Why the growth? It’s all about regulatory change. In 2013, this quality-performance penalty only applied to groups with more than 100 providers, which opted into quality tiering, and it excluded organizations in the Medicare Shared Savings Program (MSSP), Pioneer ACO Model, or the Comprehensive Primary Care Initiative (CPCI). Furthermore, penalties were only applicable to Part B payments to physicians (MD, DO), not payments to non-physician providers (nurse practitioners, physician assistants, etc.) In 2015, CMS cast the net wider by expanding quality-performance penalties to apply to all groups down to only 10 providers in size and including participants in MSSP ACOs, Pioneer ACO Model and CPCI. For 2016, CMS is proposing that the size threshold be removed entirely such that all groups and solo physicians be subject to quality-performance penalties and that the penalties should be applied to Part B payments to non-physicians as well, not just physicians.

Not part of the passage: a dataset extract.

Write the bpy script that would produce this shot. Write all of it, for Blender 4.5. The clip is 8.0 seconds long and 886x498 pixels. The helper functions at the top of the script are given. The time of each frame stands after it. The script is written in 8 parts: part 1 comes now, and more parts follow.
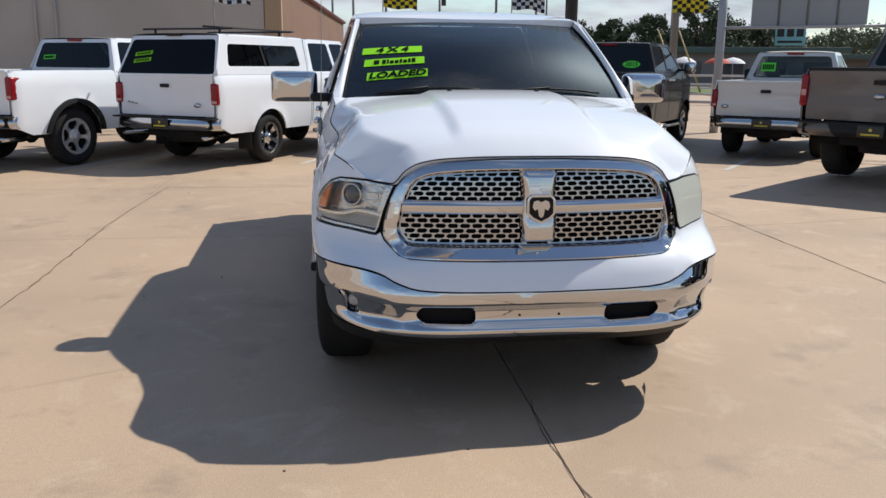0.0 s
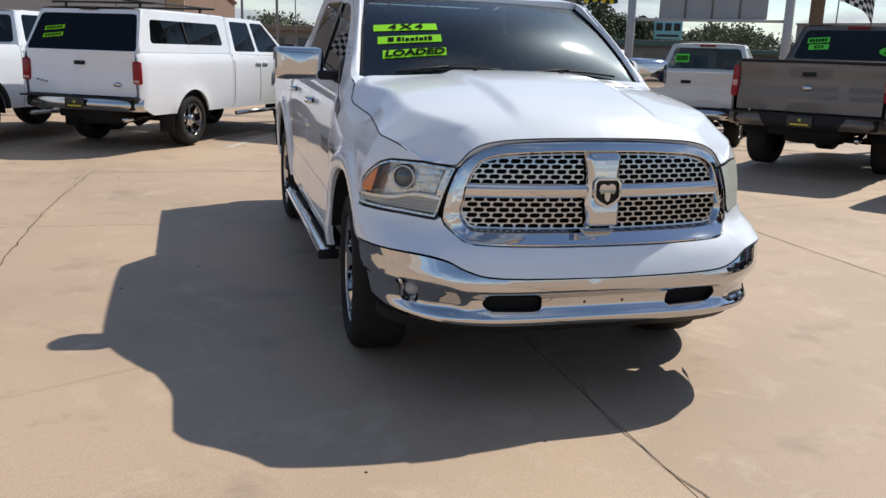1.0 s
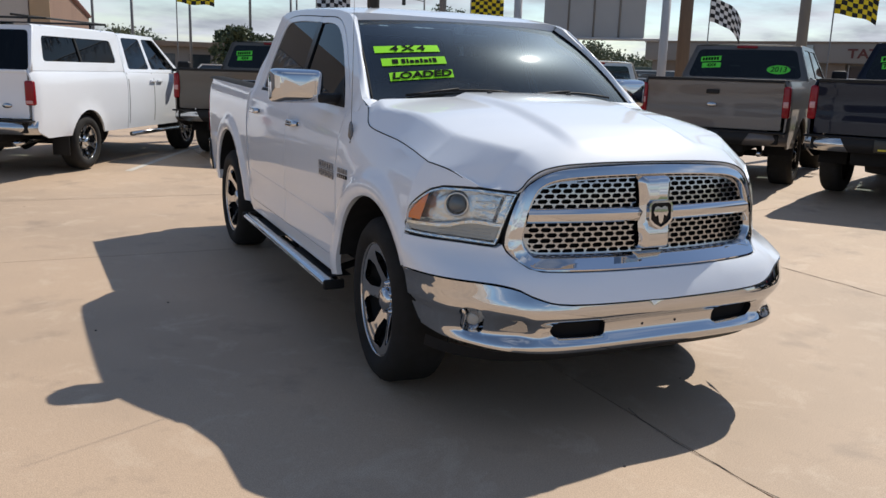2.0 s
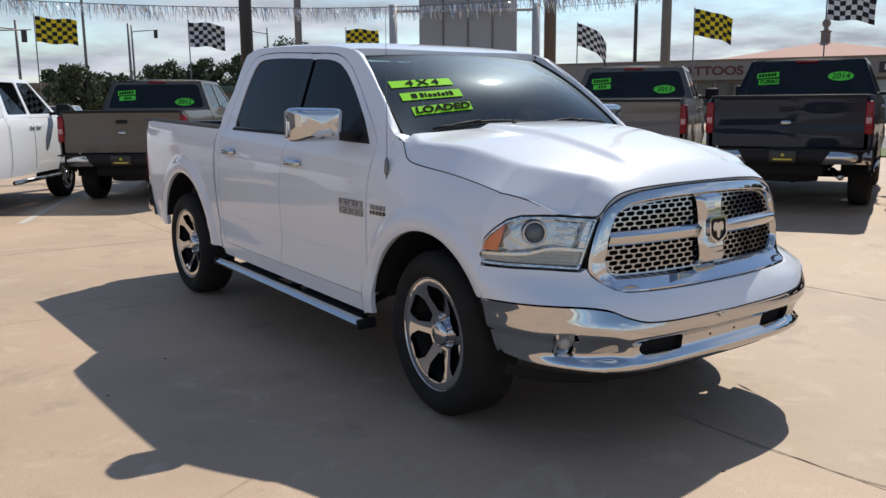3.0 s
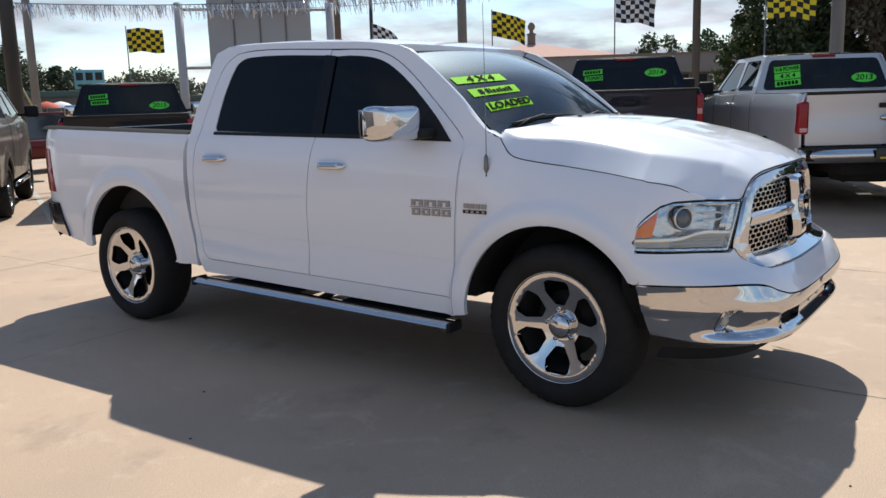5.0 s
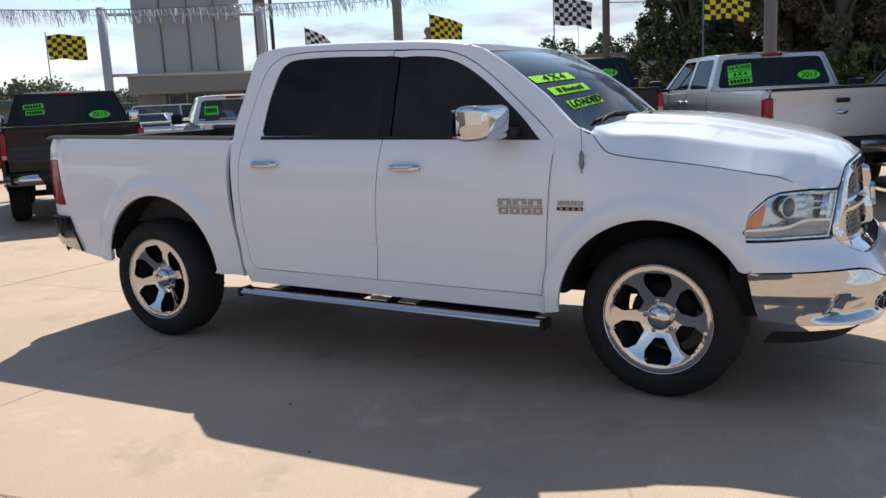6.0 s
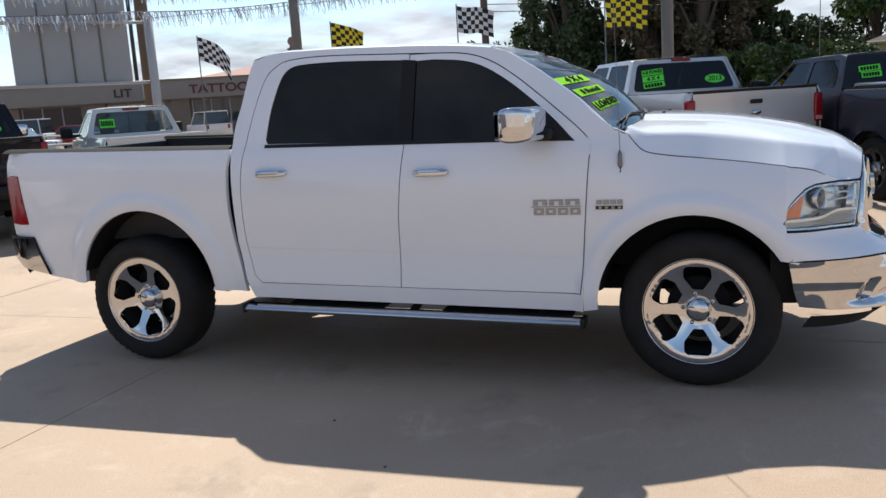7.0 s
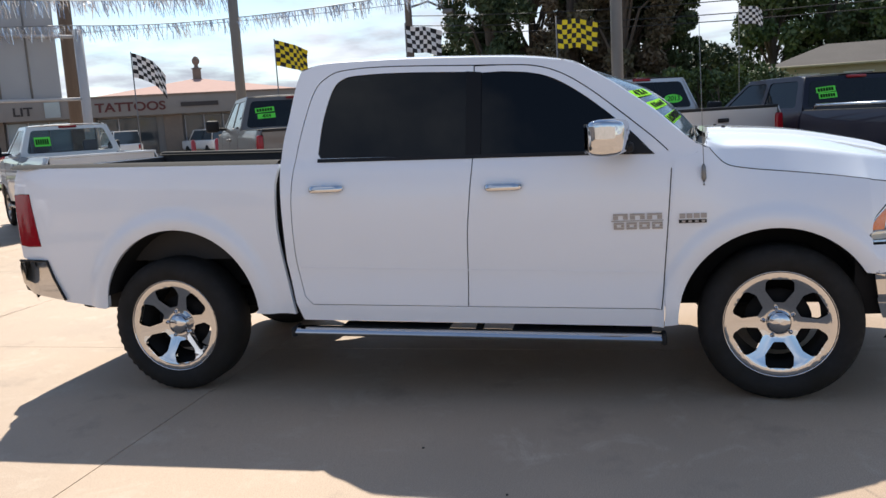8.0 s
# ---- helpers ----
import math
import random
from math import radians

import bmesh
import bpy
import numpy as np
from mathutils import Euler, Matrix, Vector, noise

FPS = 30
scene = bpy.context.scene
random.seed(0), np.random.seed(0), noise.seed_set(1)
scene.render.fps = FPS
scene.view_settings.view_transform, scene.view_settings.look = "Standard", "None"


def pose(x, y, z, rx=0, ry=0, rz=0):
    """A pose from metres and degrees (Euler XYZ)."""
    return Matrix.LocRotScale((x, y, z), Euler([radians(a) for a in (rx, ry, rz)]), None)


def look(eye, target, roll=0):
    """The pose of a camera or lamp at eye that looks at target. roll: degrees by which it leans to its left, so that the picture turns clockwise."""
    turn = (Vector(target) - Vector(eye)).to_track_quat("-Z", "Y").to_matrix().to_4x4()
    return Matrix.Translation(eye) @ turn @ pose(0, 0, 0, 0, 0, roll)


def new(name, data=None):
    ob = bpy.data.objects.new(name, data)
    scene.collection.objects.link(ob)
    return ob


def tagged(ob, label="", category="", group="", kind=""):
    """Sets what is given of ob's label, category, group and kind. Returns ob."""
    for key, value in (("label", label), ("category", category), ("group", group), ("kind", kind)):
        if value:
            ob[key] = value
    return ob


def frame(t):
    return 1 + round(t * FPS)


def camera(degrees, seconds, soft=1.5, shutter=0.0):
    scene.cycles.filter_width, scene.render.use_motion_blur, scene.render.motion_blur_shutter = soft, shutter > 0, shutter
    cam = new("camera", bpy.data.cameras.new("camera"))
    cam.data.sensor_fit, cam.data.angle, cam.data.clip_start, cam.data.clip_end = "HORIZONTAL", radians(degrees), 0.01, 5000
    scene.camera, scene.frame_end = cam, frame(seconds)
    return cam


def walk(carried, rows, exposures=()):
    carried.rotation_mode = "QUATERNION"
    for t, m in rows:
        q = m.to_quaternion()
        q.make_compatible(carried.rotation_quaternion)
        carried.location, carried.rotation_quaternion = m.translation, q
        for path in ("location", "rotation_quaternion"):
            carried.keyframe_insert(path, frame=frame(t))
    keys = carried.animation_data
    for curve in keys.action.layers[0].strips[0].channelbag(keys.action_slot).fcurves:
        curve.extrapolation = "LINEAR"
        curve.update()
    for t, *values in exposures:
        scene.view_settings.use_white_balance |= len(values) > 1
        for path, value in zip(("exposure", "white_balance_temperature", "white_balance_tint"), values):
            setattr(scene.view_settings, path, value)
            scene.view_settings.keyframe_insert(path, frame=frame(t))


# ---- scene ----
cam = camera(55.8, 8.0)
PATH = [
    (0, (-0.931, -4.499, 1.587), (-0.663, -2.565, 1.154), 0.5),
    (0.5, (-1.293, -4.371, 1.561), (-0.909, -2.46, 1.11), 1.3),
    (1, (-1.664, -4.185, 1.528), (-1.126, -2.314, 1.071), 1.9),
    (1.5, (-2.022, -3.972, 1.542), (-1.342, -2.144, 1.1), 2.0),
    (1.7, (-2.172, -3.9, 1.536), (-1.426, -2.095, 1.104), 2.1),
    (2.8, (-3.12, -3.404, 1.555), (-2.015, -1.775, 1.197), -0.1),
    (3, (-3.283, -3.288, 1.55), (-2.125, -1.694, 1.206), -0.5),
    (3.5, (-3.697, -3.002, 1.56), (-2.445, -1.477, 1.232), -1.3),
    (4, (-3.978, -2.643, 1.546), (-2.603, -1.234, 1.193), -2.3),
    (4.5, (-4.303, -2.298, 1.556), (-2.798, -1.032, 1.192), -2.4),
    (4.7, (-4.406, -2.143, 1.556), (-2.855, -0.931, 1.198), -2.0),
    (5.8, (-4.986, -1.197, 1.547), (-3.285, -0.204, 1.195), -2.4),
    (6, (-5.085, -1.024, 1.565), (-3.355, -0.082, 1.215), -2.7),
    (6.5, (-5.275, -0.626, 1.567), (-3.47, 0.163, 1.226), -4.1),
    (7, (-5.406, -0.173, 1.58), (-3.549, 0.483, 1.235), -3.6),
    (7.5, (-5.523, 0.295, 1.602), (-3.628, 0.841, 1.268), -2.7),
    (8, (-5.498, 0.756, 1.583), (-3.572, 1.197, 1.275), -3.3),
]
walk(cam, [(t, look(eye, target, roll)) for t, eye, target, roll in PATH], [(0.0, 0.25), (1.5, 0.25), (3.5, 0.27), (4.5, 0.44), (5.0, 0.47), (6.5, 0.54), (7.5, 0.62), (8.0, 0.72)])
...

The amplification of VBM incentive and penalty dollars
The sizes of the maximum incentives and penalties in 2013 were 9.8 percent and -1.0 percent, respectively. The national incentive pool is set to be equal to the national penalties assessed in order to keep value-based payment modifier as an overall budget-neutral program. Hence, the “winners take from the losers,” where “losers” also include those providers who simply did not meet the minimum PQRS reporting requirement imposed by value-based payment modifier. This non-reporting percentage was about 30 percent of eligible providers in 2013, and CMS projects about the same percentage for the 2016 performance year. Hence, assuming that the proportion between winners and losers remains about the same in 2016 as compared to 2013 (about 13 percent), and factoring in the proposed 2016 value-based payment modifier rules, the maximum value-based payment modifier performance-based incentive could rise to as high as 20 percent, while the maximum penalty would be -4 percent, respectively representing 2 times and 4 times increases from 2013. As mentioned above, MIPS further increases the potential financial impact to 30 percent or even more of Part B payments.